=== Exercise brief ===
Your task is to quote the material that follows, in full and exactly.

=== Data section ===
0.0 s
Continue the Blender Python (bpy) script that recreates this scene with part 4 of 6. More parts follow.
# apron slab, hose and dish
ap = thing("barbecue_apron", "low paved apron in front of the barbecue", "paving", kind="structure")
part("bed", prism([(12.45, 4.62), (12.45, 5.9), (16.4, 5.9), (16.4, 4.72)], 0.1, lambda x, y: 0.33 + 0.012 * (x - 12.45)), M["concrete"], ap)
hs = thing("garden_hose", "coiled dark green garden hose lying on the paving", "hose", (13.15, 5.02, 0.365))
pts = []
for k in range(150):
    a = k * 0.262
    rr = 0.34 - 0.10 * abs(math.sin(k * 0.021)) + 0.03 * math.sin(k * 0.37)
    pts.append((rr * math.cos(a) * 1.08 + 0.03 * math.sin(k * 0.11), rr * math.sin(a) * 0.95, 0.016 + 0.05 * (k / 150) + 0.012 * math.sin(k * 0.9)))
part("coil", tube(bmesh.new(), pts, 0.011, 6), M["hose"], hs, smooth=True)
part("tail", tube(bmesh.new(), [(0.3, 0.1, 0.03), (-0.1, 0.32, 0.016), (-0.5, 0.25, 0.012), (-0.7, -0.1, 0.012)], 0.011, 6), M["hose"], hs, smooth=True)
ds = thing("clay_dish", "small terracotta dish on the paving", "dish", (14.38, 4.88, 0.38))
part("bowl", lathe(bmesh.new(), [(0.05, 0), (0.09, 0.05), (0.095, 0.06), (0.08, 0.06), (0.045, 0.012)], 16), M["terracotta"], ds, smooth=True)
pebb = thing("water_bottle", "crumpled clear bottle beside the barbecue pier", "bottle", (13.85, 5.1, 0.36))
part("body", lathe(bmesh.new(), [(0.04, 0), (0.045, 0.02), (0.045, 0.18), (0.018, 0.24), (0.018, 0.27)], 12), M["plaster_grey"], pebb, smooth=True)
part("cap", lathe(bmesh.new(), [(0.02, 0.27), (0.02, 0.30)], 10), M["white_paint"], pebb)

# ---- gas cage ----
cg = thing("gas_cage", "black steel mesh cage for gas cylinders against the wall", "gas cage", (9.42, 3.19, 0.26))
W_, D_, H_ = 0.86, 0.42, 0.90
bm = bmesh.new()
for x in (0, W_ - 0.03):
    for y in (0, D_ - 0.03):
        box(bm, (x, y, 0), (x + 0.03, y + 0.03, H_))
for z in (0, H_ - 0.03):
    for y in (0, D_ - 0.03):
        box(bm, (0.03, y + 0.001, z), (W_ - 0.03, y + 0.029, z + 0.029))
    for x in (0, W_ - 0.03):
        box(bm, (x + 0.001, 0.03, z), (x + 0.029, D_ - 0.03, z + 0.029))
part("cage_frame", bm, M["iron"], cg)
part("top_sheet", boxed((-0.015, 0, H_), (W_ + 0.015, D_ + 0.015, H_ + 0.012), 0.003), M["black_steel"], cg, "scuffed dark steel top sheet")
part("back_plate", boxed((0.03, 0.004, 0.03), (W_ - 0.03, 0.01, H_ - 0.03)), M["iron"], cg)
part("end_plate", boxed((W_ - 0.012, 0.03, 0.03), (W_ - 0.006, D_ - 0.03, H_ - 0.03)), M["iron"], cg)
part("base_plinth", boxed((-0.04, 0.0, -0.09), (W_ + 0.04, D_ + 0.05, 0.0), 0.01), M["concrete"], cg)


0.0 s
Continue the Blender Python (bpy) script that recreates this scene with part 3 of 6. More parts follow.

=== Completed exercise ===
0.0 s
Continue the Blender Python (bpy) script that recreates this scene with part 4 of 6. More parts follow.
# apron slab, hose and dish
ap = thing("barbecue_apron", "low paved apron in front of the barbecue", "paving", kind="structure")
part("bed", prism([(12.45, 4.62), (12.45, 5.9), (16.4, 5.9), (16.4, 4.72)], 0.1, lambda x, y: 0.33 + 0.012 * (x - 12.45)), M["concrete"], ap)
hs = thing("garden_hose", "coiled dark green garden hose lying on the paving", "hose", (13.15, 5.02, 0.365))
pts = []
for k in range(150):
    a = k * 0.262
    rr = 0.34 - 0.10 * abs(math.sin(k * 0.021)) + 0.03 * math.sin(k * 0.37)
    pts.append((rr * math.cos(a) * 1.08 + 0.03 * math.sin(k * 0.11), rr * math.sin(a) * 0.95, 0.016 + 0.05 * (k / 150) + 0.012 * math.sin(k * 0.9)))
part("coil", tube(bmesh.new(), pts, 0.011, 6), M["hose"], hs, smooth=True)
part("tail", tube(bmesh.new(), [(0.3, 0.1, 0.03), (-0.1, 0.32, 0.016), (-0.5, 0.25, 0.012), (-0.7, -0.1, 0.012)], 0.011, 6), M["hose"], hs, smooth=True)
ds = thing("clay_dish", "small terracotta dish on the paving", "dish", (14.38, 4.88, 0.38))
part("bowl", lathe(bmesh.new(), [(0.05, 0), (0.09, 0.05), (0.095, 0.06), (0.08, 0.06), (0.045, 0.012)], 16), M["terracotta"], ds, smooth=True)
pebb = thing("water_bottle", "crumpled clear bottle beside the barbecue pier", "bottle", (13.85, 5.1, 0.36))
part("body", lathe(bmesh.new(), [(0.04, 0), (0.045, 0.02), (0.045, 0.18), (0.018, 0.24), (0.018, 0.27)], 12), M["plaster_grey"], pebb, smooth=True)
part("cap", lathe(bmesh.new(), [(0.02, 0.27), (0.02, 0.30)], 10), M["white_paint"], pebb)

# ---- gas cage ----
cg = thing("gas_cage", "black steel mesh cage for gas cylinders against the wall", "gas cage", (9.42, 3.19, 0.26))
W_, D_, H_ = 0.86, 0.42, 0.90
bm = bmesh.new()
for x in (0, W_ - 0.03):
    for y in (0, D_ - 0.03):
        box(bm, (x, y, 0), (x + 0.03, y + 0.03, H_))
for z in (0, H_ - 0.03):
    for y in (0, D_ - 0.03):
        box(bm, (0.03, y + 0.001, z), (W_ - 0.03, y + 0.029, z + 0.029))
    for x in (0, W_ - 0.03):
        box(bm, (x + 0.001, 0.03, z), (x + 0.029, D_ - 0.03, z + 0.029))
part("cage_frame", bm, M["iron"], cg)
part("top_sheet", boxed((-0.015, 0, H_), (W_ + 0.015, D_ + 0.015, H_ + 0.012), 0.003), M["black_steel"], cg, "scuffed dark steel top sheet")
part("back_plate", boxed((0.03, 0.004, 0.03), (W_ - 0.03, 0.01, H_ - 0.03)), M["iron"], cg)
part("end_plate", boxed((W_ - 0.012, 0.03, 0.03), (W_ - 0.006, D_ - 0.03, H_ - 0.03)), M["iron"], cg)
part("base_plinth", boxed((-0.04, 0.0, -0.09), (W_ + 0.04, D_ + 0.05, 0.0), 0.01), M["concrete"], cg)


0.0 s
Continue the Blender Python (bpy) script that recreates this scene with part 3 of 6. More parts follow.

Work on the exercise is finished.